> **What you should do**:
Retype the listing that follows, word for word.

> **Available data**:

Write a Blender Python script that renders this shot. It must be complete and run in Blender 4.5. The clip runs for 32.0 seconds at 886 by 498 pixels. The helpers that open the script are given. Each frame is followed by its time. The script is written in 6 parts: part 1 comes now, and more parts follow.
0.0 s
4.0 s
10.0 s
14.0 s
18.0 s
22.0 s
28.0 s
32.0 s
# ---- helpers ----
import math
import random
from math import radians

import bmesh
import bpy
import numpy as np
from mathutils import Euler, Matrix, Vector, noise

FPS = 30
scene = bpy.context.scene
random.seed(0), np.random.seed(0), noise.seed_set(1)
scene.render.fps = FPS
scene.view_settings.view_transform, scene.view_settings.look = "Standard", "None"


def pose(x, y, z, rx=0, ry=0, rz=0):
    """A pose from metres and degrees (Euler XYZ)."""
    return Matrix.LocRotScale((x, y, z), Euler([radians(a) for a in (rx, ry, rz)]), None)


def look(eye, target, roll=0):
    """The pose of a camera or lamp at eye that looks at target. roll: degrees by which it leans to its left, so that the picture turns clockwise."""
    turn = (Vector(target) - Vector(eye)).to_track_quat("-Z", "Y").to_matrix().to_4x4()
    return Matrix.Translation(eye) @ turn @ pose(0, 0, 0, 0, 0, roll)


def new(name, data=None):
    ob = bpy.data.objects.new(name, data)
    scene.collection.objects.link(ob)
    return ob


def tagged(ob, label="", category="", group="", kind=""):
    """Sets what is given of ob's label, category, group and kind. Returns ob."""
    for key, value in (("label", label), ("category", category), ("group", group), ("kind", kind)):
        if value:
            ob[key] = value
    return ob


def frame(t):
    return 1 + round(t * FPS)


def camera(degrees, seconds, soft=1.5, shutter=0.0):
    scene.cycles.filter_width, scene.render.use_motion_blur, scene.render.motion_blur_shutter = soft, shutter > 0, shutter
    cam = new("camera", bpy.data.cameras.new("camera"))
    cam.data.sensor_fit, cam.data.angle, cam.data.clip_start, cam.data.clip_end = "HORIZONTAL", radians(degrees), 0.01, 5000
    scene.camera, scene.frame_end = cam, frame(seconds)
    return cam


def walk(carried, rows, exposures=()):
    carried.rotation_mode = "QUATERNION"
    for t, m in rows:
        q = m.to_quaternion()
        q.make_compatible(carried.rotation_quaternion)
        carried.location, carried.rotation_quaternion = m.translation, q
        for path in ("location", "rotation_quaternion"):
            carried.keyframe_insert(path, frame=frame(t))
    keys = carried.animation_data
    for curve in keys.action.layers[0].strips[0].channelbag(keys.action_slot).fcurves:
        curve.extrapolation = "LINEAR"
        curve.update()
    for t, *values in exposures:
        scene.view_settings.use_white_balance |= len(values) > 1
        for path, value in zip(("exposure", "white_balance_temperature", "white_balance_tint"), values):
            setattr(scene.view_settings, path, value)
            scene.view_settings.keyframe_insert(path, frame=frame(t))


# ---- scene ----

> **Task answer**:
Write a Blender Python script that renders this shot. It must be complete and run in Blender 4.5. The clip runs for 32.0 seconds at 886 by 498 pixels. The helpers that open the script are given. Each frame is followed by its time. The script is written in 6 parts: part 1 comes now, and more parts follow.
0.0 s
4.0 s
10.0 s
14.0 s
18.0 s
22.0 s
28.0 s
32.0 s
# ---- helpers ----
import math
import random
from math import radians

import bmesh
import bpy
import numpy as np
from mathutils import Euler, Matrix, Vector, noise

FPS = 30
scene = bpy.context.scene
random.seed(0), np.random.seed(0), noise.seed_set(1)
scene.render.fps = FPS
scene.view_settings.view_transform, scene.view_settings.look = "Standard", "None"


def pose(x, y, z, rx=0, ry=0, rz=0):
    """A pose from metres and degrees (Euler XYZ)."""
    return Matrix.LocRotScale((x, y, z), Euler([radians(a) for a in (rx, ry, rz)]), None)


def look(eye, target, roll=0):
    """The pose of a camera or lamp at eye that looks at target. roll: degrees by which it leans to its left, so that the picture turns clockwise."""
    turn = (Vector(target) - Vector(eye)).to_track_quat("-Z", "Y").to_matrix().to_4x4()
    return Matrix.Translation(eye) @ turn @ pose(0, 0, 0, 0, 0, roll)


def new(name, data=None):
    ob = bpy.data.objects.new(name, data)
    scene.collection.objects.link(ob)
    return ob


def tagged(ob, label="", category="", group="", kind=""):
    """Sets what is given of ob's label, category, group and kind. Returns ob."""
    for key, value in (("label", label), ("category", category), ("group", group), ("kind", kind)):
        if value:
            ob[key] = value
    return ob


def frame(t):
    return 1 + round(t * FPS)


def camera(degrees, seconds, soft=1.5, shutter=0.0):
    scene.cycles.filter_width, scene.render.use_motion_blur, scene.render.motion_blur_shutter = soft, shutter > 0, shutter
    cam = new("camera", bpy.data.cameras.new("camera"))
    cam.data.sensor_fit, cam.data.angle, cam.data.clip_start, cam.data.clip_end = "HORIZONTAL", radians(degrees), 0.01, 5000
    scene.camera, scene.frame_end = cam, frame(seconds)
    return cam


def walk(carried, rows, exposures=()):
    carried.rotation_mode = "QUATERNION"
    for t, m in rows:
        q = m.to_quaternion()
        q.make_compatible(carried.rotation_quaternion)
        carried.location, carried.rotation_quaternion = m.translation, q
        for path in ("location", "rotation_quaternion"):
            carried.keyframe_insert(path, frame=frame(t))
    keys = carried.animation_data
    for curve in keys.action.layers[0].strips[0].channelbag(keys.action_slot).fcurves:
        curve.extrapolation = "LINEAR"
        curve.update()
    for t, *values in exposures:
        scene.view_settings.use_white_balance |= len(values) > 1
        for path, value in zip(("exposure", "white_balance_temperature", "white_balance_tint"), values):
            setattr(scene.view_settings, path, value)
            scene.view_settings.keyframe_insert(path, frame=frame(t))


# ---- scene ----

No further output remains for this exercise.